The problem of excess energy storage might just have been resolved, as, according to the Institution of Mechanical Engineers (IMechE), liquid air is a strong competitor of batteries and hydrogen. Wind farms generate electricity at any time, therefore, when not used, this electricity can cool air to a cryogenic state. When needed, the air can be heated again in order to drive a turbine. The estimated efficiency of the process can reach up to 70%.
The idea for this technology belongs to an English garage inventor – Peter Dearman, who initially developed it to power vehicles. The process is now partly supported by the government and it will be trailed at a power station in Buckinghamshire.
In more detail, the process involves removal of CO2 and water vapour using the excess electricity. The remaining air, majority of which consists of nitrogen, is cooled and turned into liquid. This liquid is stored in vacuum containers and used when the demand for power rises. During the process of vaporization, it can be used to power the turbine and produce electricity.

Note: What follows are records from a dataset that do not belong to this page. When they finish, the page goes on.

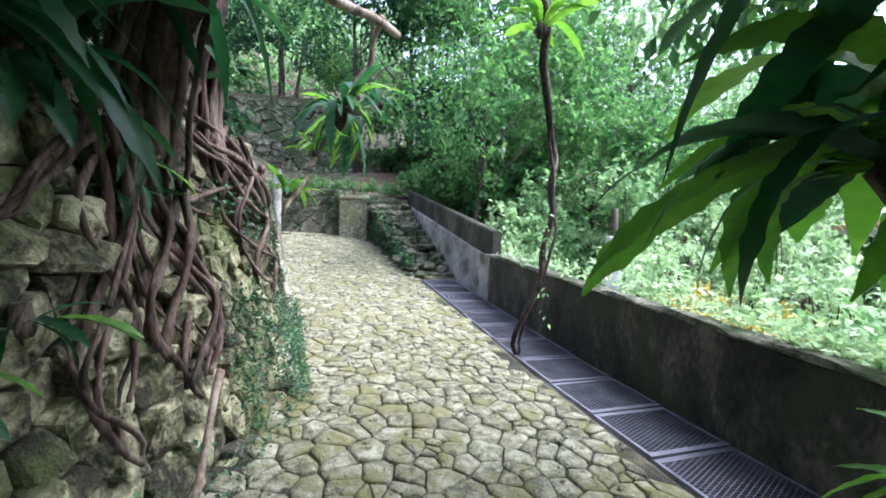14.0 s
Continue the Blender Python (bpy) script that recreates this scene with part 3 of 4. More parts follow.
tr = []
rr = random.Random(8)
# the net that hangs down the face, the slanting mat towards the wall's end, stray roots
braid(11, [(9.05, 1.95), (8.95, 1.45), (9.0, 1.0), (9.1, 0.62), (9.15, 0.35)], [0.10, 0.17, 0.27, 0.22, 0.08], 0.011, 0.029, 1.1, rr, tr)
braid(6, [(8.75, 1.8), (8.62, 1.3), (8.5, 0.8), (8.55, 0.45)], [0.1, 0.12, 0.14, 0.05], 0.014, 0.026, 1.0, rr, tr)
braid(7, [(9.6, 1.85), (10.1, 1.55), (10.7, 1.2), (11.2, 0.85), (11.5, 0.35)], [0.12, 0.10, 0.12, 0.16, 0.08], 0.013, 0.03, 1.4, rr, tr)
braid(7, [(10.6, 1.75), (10.95, 1.45), (11.2, 1.05), (11.45, 0.6)], [0.25, 0.12, 0.13, 0.1], 0.014, 0.028, 1.2, rr, tr)
braid(10, [(9.7, 1.9), (9.95, 1.5), (10.2, 1.1), (10.4, 0.7)], [0.3, 0.35, 0.4, 0.4], 0.010, 0.026, 0.9, rr, tr)
braid(4, [(8.6, 1.7), (8.2, 1.35), (7.9, 1.15)], [0.1, 0.06, 0.04], 0.01, 0.02, 0.8, rr, tr)
braid(11, [(9.4, 2.35), (9.4, 2.0), (9.45, 1.7), (9.5, 1.4)], [0.25, 0.42, 0.6, 0.6], 0.010, 0.026, 0.9, rr, tr)
ARCH = [(-2.1, 9.15, 1.9), (-2.02, 9.0, 2.4), (-1.9, 8.9, 2.8), (-1.53, 8.6, 3.17), (-1.2, 8.2, 3.55), (-0.95, 7.8, 3.95), (-0.7, 7.4, 4.5)]
tr += [
    (ARCH, 0.115, 0.11, "trunk"),
    ([(-2.2, 9.6, 1.95), (-2.14, 9.6, 2.75), (-2.1, 9.55, 3.5), (-1.9, 9.3, 4.4)], 0.085, 0.08, "trunk"),
    ([(-2.32, 10.1, 2.0), (-2.3, 10.15, 2.9), (-2.2, 10.1, 4.0), (-2.1, 10.0, 5.2)], 0.09, 0.08, "trunk"),
    ([(-2.0, 9.62, 1.9), (-1.98, 9.6, 2.65), (-1.94, 9.55, 3.4), (-1.8, 9.3, 4.3)], 0.04, 0.035, "trunk"),
    ([(-2.1, 9.2, 2.5), (-1.85, 8.75, 3.0), (-1.5, 8.35, 3.5), (-1.2, 7.9, 3.9)], 0.11, 0.08, "limb"),
    ([(-2.2, 9.0, 2.3), (-2.5, 8.0, 2.75), (-2.6, 7.0, 2.9), (-2.8, 5.8, 3.1)], 0.10, 0.05, "limb"),
]
for k in range(16):
    a0, q = rr.uniform(0, 6.28), rr.uniform(0.13, 0.19)
    line = [(x + q * math.cos(a0 + 0.3 * i), y + q * math.sin(a0 + 0.3 * i), z) for i, (x, y, z) in enumerate(ARCH) if i <= rr.choice((4, 5, 6))]
    if k % 2:
        line = [(-2.16 + q * math.cos(a0 + 0.3 * i) - 0.02 * i, 9.6 + q * math.sin(a0 + 0.3 * i), 1.9 + 0.4 * i) for i in range(5)]
    tr.append((line, rr.uniform(0.014, 0.03), rr.uniform(0.012, 0.03), "aerial_root"))
blobsE = [((-0.9, 7.6, 3.8), (0.8, 0.7, 0.35)), ((-2.7, 5.2, 3.8), (0.9, 1.2, 0.3)), ((-3.4, 4.2, 3.6), (1.2, 1.6, 0.7)), ((-3.3, 2.2, 3.3), (1.1, 1.6, 0.8)), ((-2.8, 8.6, 4.8), (1.6, 2.2, 0.9)), ((-3.9, 6.4, 3.8), (0.9, 1.6, 0.7)), ((-1.2, 9.0, 5.2), (1.6, 1.6, 0.7))]
tree("strangler_fig", "old fig tree with a net of roots gripping the stone wall", tr, blobsE, 1200, 17, 0.26, 0.11, M_LEAF_SHADE, 2, bark=M_VEIN, seed=6, rough=0.7)

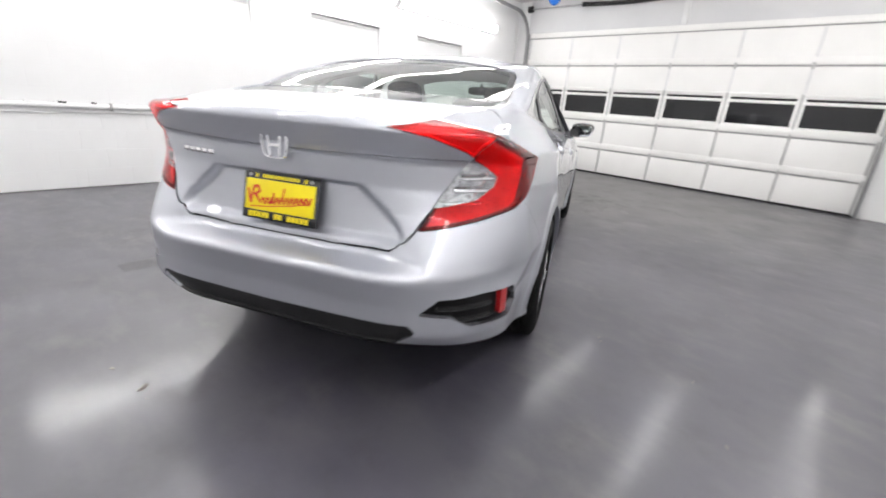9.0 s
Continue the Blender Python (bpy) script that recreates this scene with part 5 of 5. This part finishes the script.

IMechE officials state that this technique has the potential to boost the power generated by renewables. The process not only provides solutions for energy storage, but also can deal with the problem of waste industrial heat. Specialists at IMechE have estimated that although the efficiency of the technique reaches only 25%, when located next to a power station, the low-grade heath produced by the power plants can be stored and therefore increase the numbers drastically.
It is predicted that not long from now, batteries used to power electric cars might be used for household energy storage. However, as stated by the head of energy strategy for National Grid- Richard Smith, high importance should be given to alternative storage techniques, as they are of high demand. In addition, as John Scott from the Institution of Engineering Technology (IET) comments, currently the only storage medium in the UK is the pumped-hydro storage, which is highly limited to certain locations.
The Department of Energy and Climate Change (Decc) is now preparing a scheme to encourage innovations in energy storage.